### INPUT
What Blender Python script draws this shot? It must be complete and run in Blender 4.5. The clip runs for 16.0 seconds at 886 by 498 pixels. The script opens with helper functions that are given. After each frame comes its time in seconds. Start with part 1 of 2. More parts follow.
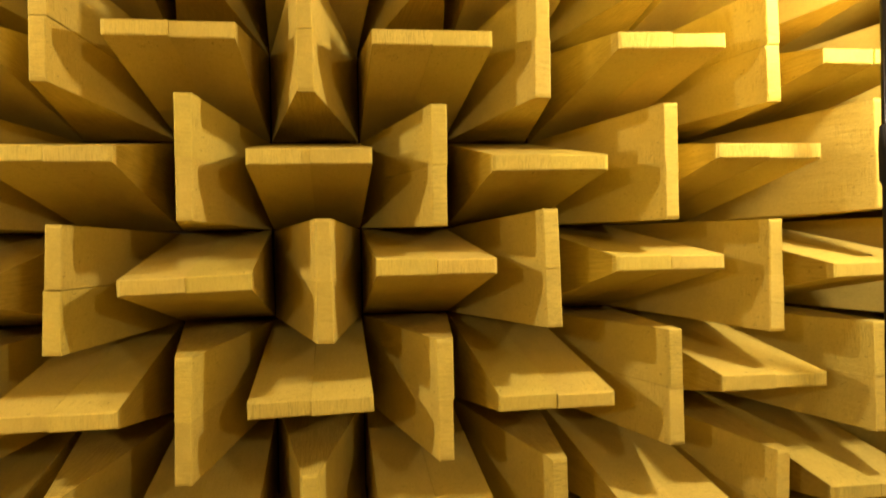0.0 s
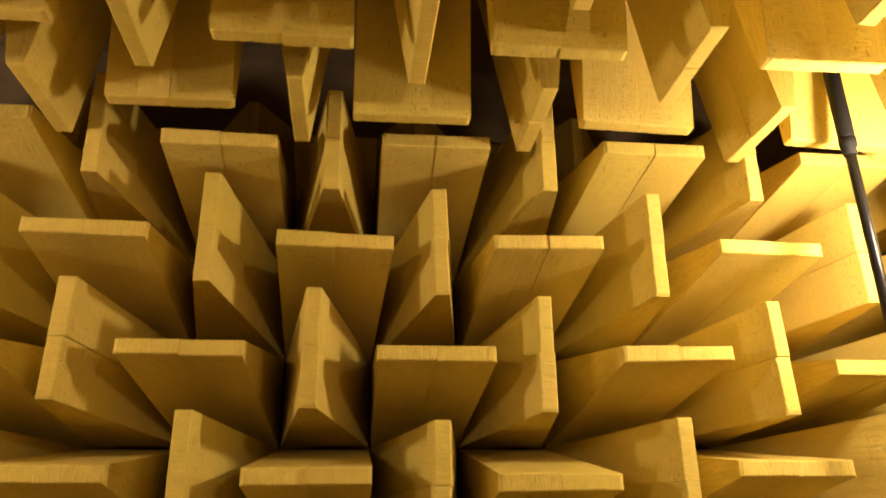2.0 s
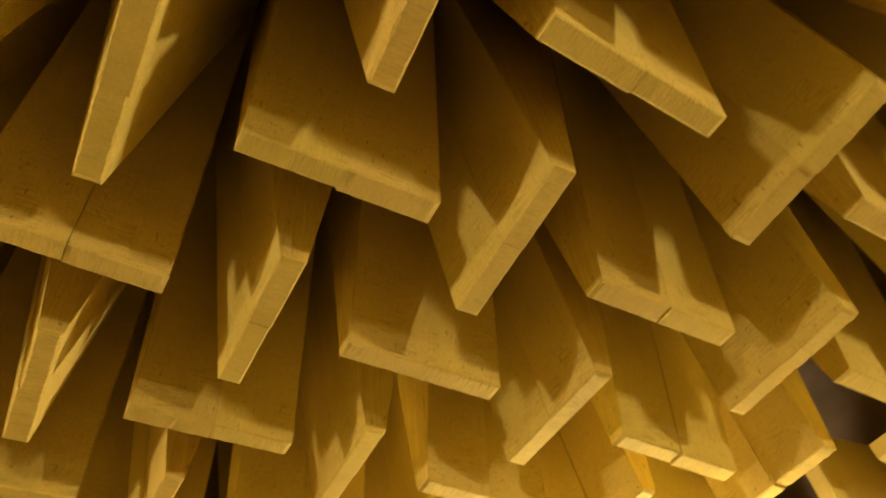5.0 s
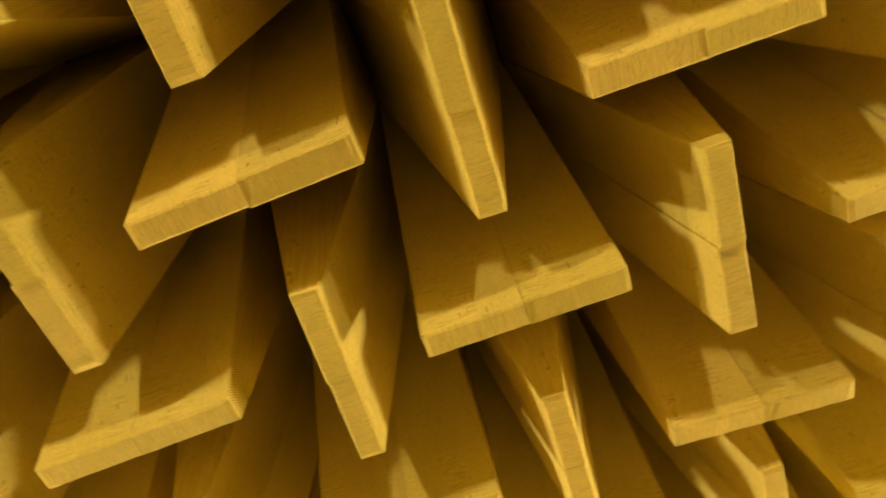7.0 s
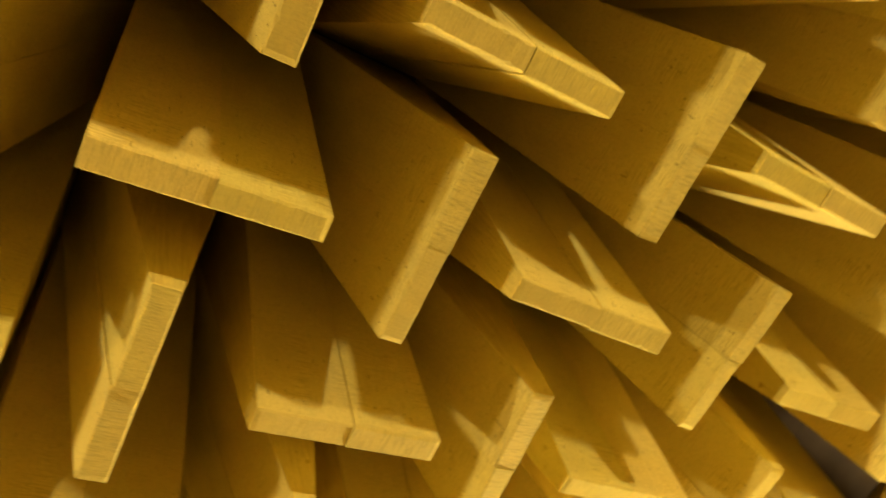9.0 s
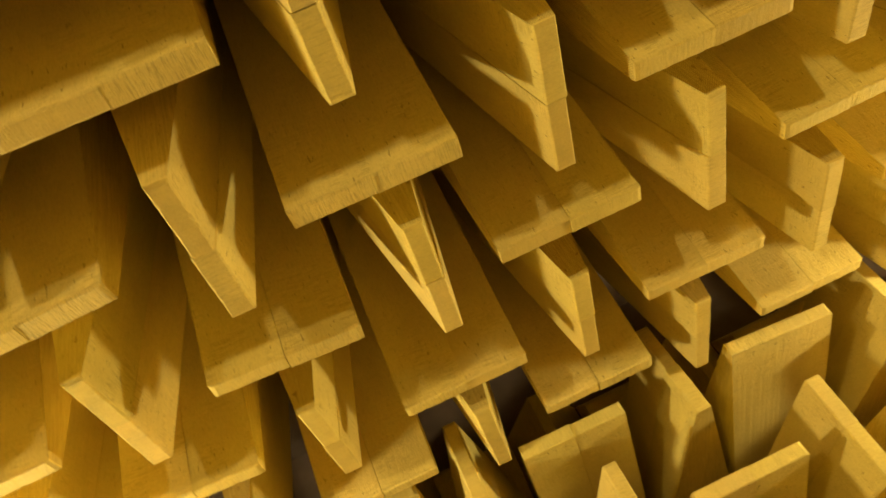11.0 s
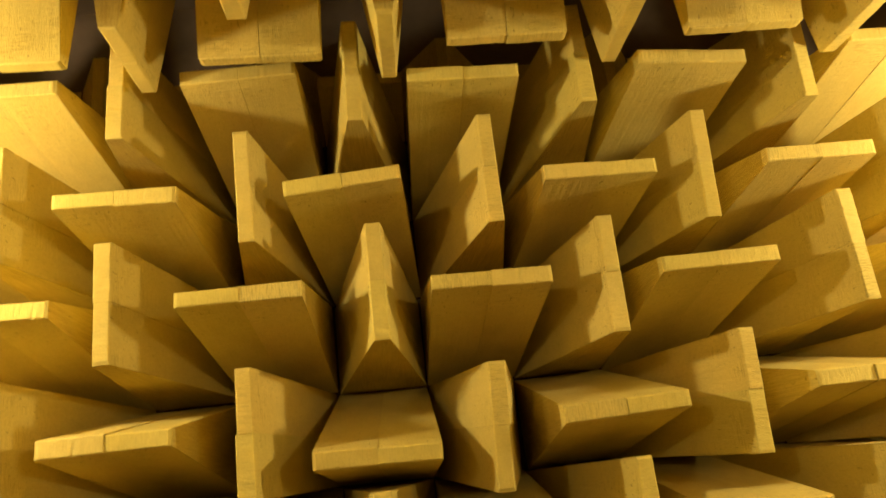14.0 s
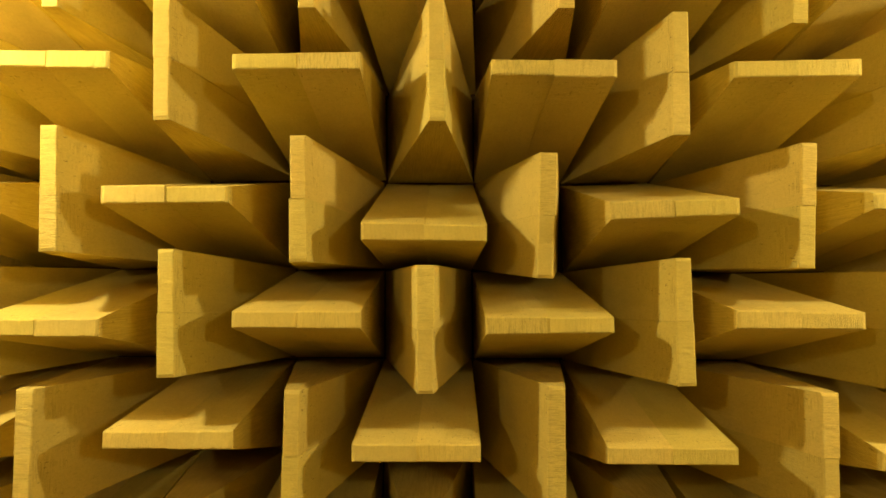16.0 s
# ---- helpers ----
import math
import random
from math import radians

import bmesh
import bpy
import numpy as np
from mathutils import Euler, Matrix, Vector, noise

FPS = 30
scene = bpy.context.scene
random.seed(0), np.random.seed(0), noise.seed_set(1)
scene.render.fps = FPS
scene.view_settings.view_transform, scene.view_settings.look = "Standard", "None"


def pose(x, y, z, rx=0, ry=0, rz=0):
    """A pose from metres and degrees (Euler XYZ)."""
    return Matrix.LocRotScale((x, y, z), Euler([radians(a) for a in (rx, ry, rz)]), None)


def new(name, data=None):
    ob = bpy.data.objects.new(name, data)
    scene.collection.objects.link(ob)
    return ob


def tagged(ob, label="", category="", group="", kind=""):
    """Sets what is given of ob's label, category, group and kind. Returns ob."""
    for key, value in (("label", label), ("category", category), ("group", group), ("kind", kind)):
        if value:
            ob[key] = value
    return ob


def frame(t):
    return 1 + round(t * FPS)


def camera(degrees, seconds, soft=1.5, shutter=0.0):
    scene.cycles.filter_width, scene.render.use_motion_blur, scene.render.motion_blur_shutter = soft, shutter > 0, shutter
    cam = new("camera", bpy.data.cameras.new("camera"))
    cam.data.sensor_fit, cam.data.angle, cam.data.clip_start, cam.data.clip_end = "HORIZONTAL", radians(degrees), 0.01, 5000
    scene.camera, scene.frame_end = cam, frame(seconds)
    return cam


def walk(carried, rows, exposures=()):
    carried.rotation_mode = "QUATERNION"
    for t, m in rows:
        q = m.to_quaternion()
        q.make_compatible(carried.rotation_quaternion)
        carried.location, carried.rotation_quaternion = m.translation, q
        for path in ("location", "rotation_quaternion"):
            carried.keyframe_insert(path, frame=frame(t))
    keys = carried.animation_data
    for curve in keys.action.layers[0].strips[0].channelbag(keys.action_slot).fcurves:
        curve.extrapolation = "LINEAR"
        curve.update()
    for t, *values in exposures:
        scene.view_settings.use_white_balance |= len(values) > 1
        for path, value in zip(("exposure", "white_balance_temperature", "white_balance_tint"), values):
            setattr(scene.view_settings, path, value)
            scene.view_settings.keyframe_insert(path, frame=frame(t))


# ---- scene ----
==
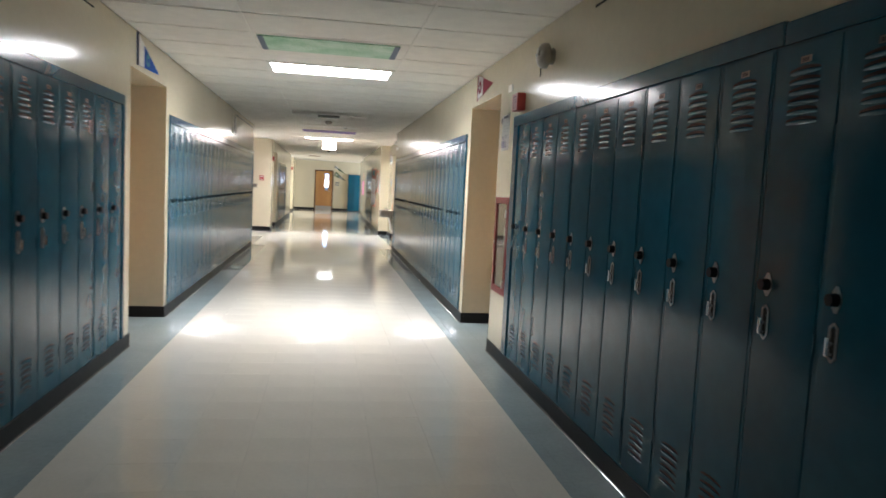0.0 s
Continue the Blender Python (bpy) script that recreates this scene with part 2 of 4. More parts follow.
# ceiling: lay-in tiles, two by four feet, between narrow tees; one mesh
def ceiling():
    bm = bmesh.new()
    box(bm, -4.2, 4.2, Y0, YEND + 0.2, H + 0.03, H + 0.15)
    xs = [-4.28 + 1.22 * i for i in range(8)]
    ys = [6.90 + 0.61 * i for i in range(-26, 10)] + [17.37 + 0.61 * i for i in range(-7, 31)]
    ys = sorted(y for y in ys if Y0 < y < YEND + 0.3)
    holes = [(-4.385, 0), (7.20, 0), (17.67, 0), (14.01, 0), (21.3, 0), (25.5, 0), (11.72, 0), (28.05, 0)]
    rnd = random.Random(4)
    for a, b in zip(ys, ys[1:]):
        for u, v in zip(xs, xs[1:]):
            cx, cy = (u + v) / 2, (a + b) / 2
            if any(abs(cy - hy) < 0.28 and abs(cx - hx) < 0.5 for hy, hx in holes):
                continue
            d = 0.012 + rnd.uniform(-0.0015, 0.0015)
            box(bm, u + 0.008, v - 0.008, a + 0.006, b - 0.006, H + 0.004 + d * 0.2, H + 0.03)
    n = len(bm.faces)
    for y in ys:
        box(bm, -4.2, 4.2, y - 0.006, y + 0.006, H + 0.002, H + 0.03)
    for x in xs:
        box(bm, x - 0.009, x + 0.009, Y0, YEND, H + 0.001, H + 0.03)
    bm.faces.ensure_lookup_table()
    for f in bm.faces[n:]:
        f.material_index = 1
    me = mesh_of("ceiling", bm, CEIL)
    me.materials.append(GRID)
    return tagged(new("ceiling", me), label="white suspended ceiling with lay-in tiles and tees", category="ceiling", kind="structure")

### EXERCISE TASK
Each line from the line containing "scene.view_settings.use_white_balance |= len(values)" through the line containing "# ---- scene" is to be transcribed exactly, and no other line.

### WRITTEN RESPONSE
        scene.view_settings.use_white_balance |= len(values) > 1
        for path, value in zip(("exposure", "white_balance_temperature", "white_balance_tint"), values):
            setattr(scene.view_settings, path, value)
            scene.view_settings.keyframe_insert(path, frame=frame(t))


# ---- scene ----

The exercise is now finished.